The Pursuit of Quality: The developer's judgment of the stability and fragility of their code shall not be gainsaid. Here's a secret that your management might be keeping from you: When the software crashes or doesn't work in the manner that the customer wants, the customer blames you. They don't blame the manager who approved the technical-debt-incurring shortcut, they don't blame themselves for not trying that use case during the beta period, and they don't blame the shifting foundations of hardware and software on which you deliver. Nope. They blame you: Bad programmer.
Since this is the case, it is your responsibility to write code that you can stand behind. It is your responsibility to craft tests that touch the corner cases, and to refuse to close the task until you've got those corner cases working logically. While incurring technical debt is a valid strategy, "technical debt" is not an excuse for mediocrity. Quality takes time and all developers are under time pressure, but there's no worse programmer than the one who rapidly produces defect-ridden modules. Don't be that guy. (And just to add to the unfairness of it all, management is more likely to forgive 20 defects produced by the "heroic" Mr. All-Nighter-of-Crap than the corner-case defect that you "spent all that time on and still didn't get right.")

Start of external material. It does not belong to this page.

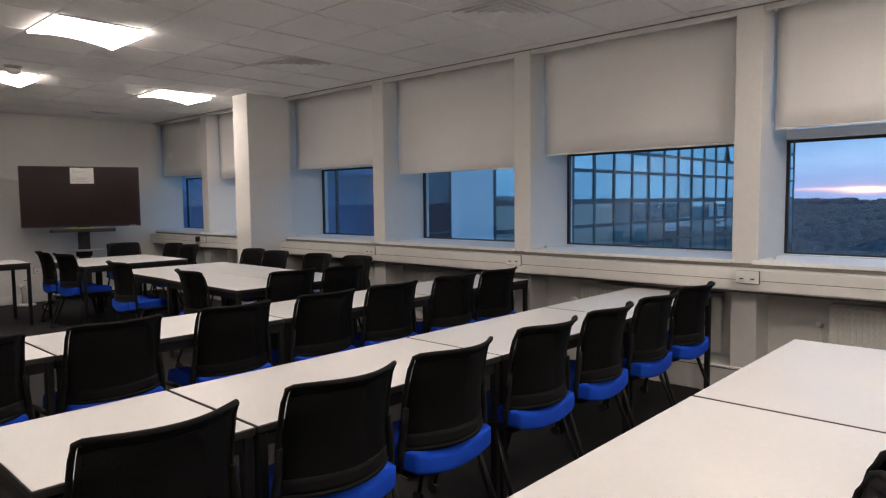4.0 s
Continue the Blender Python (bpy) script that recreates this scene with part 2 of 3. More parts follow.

The Definition of Estimate: An "estimate" provided by a developer shall never be considered a commitment. Coding is largely an exercise in recursive problem solving. To solve the main problem, you first must solve a hopefully less-complex inner problem, and to solve that you first must solve its inner problems. In the physical world, inner problems are almost always less complex: nested dolls can only get smaller, and most turns you make bring you closer to your destination. In the digital world, one is always skating on ice above a vast ocean of complexity.